No fim do romance, Llosa informa que pretende se dedicar a um ensaio sobre Sartre, seu “mestre na juventude”. E dramaticamente, antes de datar a nota, avisa: “Será a última coisa que vou escrever”. Figura pública polêmica, flertou com o comunismo na juventude, quando trabalhou como jornalista até se firmar na literatura, depois do sucesso de Conversa no Catedral, A cidade e os cachorros e Pantaleão e as visitadoras, abordando aspectos diversos da sociedade peruana urbana e rural.

Entre os escritores latino-americanos de sua geração Vargas Llosa só foi eclipsado em popularidade pelo ex-amigo Gabriel Garcia Marquez, a quem dedicou elogios póstumos pela qualidade literária. Os dois estavam rompidos desde 1976, quando Llosa desferiu um soco no colombiano, dentro de um cinema, no México. Nunca revelaram o motivo da divergência, embora, depois da morte de Gabo, surgissem rumores de desavenças pelo envolvimento de um com a esposa de outro.

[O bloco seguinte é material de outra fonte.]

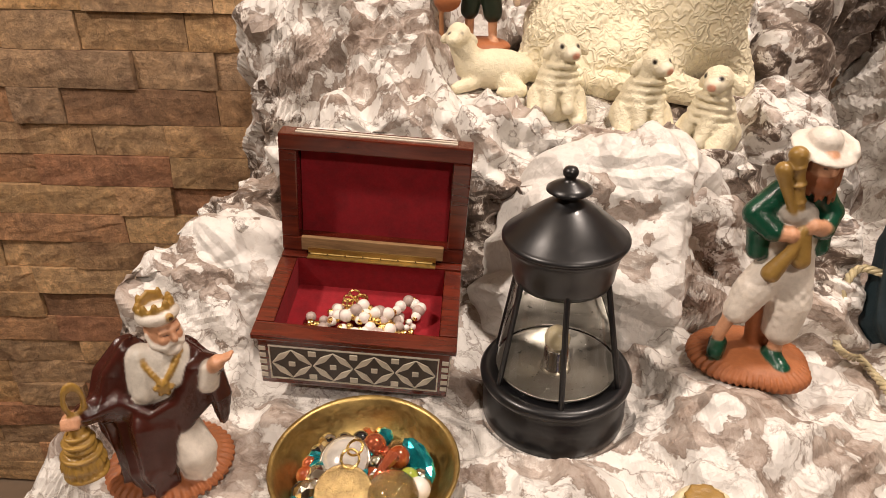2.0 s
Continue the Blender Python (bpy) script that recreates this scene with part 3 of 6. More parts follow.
# white paper rolled forward over the ledge
ru, rv = np.meshgrid(np.linspace(0, 1, 230), np.linspace(0, 1, 120), indexing="ij")
dip = np.sin(math.pi * np.clip(ru * 1.15 - 0.05, 0, 1)) ** 1.5
rx = 0.565 + 0.345 * ru
ry = np.interp(rv, (0, 0.55, 0.75, 0.88, 0.95, 1.0), (0.86, 0.64, 0.592, 0.578, 0.580, 0.590)) + 0.022 * (1 - dip) * rv
rz = np.interp(rv, (0, 0.55, 0.75, 0.88, 0.95, 1.0), (0.338, 0.324, 0.316, 0.302, 0.291, 0.283)) - 0.030 * dip * rv ** 2 + 0.012 * np.sin(7 * ru) * (1 - rv) - 0.07 * np.abs(2 * ru - 1) ** 7
sheet("paper_ledge", rx, ry, rz, ru * 0.36, rv * 0.3, 33.0, 0.42, "white paper rolled forward over the ledge behind the manger", print_on=WHITEPAPER)

# the table below
table = base("table", pose(0.56, 0.5, 0), "dark-stained wooden table under the paper landscape", "table")
part("tabletop", block((1.56, 0.98, 0.03), (0.0, 0.04, -0.083), 0.004), TABLEWOOD, table)
part("apron", block((1.44, 0.03, 0.22), (0.0, -0.36, -0.208), 0.003), TABLEWOOD, table)
for lx in (-0.70, 0.70):
    for ly in (-0.36, 0.44):
        part("leg", block((0.07, 0.07, 0.660), (lx, ly, -0.429), 0.005), TABLEWOOD, table)


# ---------------------------------------------------------------- paints (colour and roughness)
SKIN = (0.58, 0.30, 0.17, 0.45)
TERRA = (0.36, 0.125, 0.045, 0.55)
WHITE = (0.72, 0.66, 0.58, 0.45)
CREAM = (0.74, 0.65, 0.44, 0.5)
MAROON = (0.050, 0.012, 0.008, 0.2)
BLUE = (0.010, 0.014, 0.105, 0.22)
GREEN = (0.006, 0.06, 0.032, 0.25)
OLDGOLD = (0.30, 0.18, 0.045, 0.35)
HAIR = (0.22, 0.07, 0.025, 0.5)
DARK = (0.012, 0.008, 0.006, 0.3)
PINK = (0.62, 0.30, 0.20, 0.5)


def grooves(n, amount, r0, zmax, cx=0.0, cy=0.0):
    """Straw marks pressed into the rim of a round base."""
    def f(x, y, z):
        a = np.arctan2(y - cy, x - cx)
        r = np.hypot(x - cx, y - cy)
        w = np.clip((r - r0) * 2, 0, 1) * np.clip((zmax - z) * 3, 0, 1)
        return (amount * w * np.sin(n * a + 1.5 * z + 0.6 * np.sin(7 * a))).astype(np.float32)
    return f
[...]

Candidato derrotado à presidência do Peru, em 1990, Vargas Llosa voltou com empenho para a literatura, compondo uma obra notável, criando personagens dos mais diferentes matizes pessoais e sociais, emoldurados por narrativas vigorosas. Entre os temas sobre os quais se debruçou estão  as ditaduras da Guatemala em Tempos Difíceis e de São Domingos em  A festa do Bode, no qual conta os últimos dias do ditador Trujillo em São Domingos. Em Cinco Esquinas, trata da vida em Lima sob a ditadura de seu adversário político Alberto Fujimori e da indiferença da classe média à situação de exceção.  Antes, já havia mergulhado na obra de Euclides da Cunha, Os sertões, detendo-se sobre o messianismo e o carisma de Antônio Conselheiro em A guerra do fim do mundo (Alfaguara, R$ 85). Há dois anos, parou de escrever artigos para jornais. Resta saber se, quase nonagenário, vai abraçar a aposentadoria anunciada.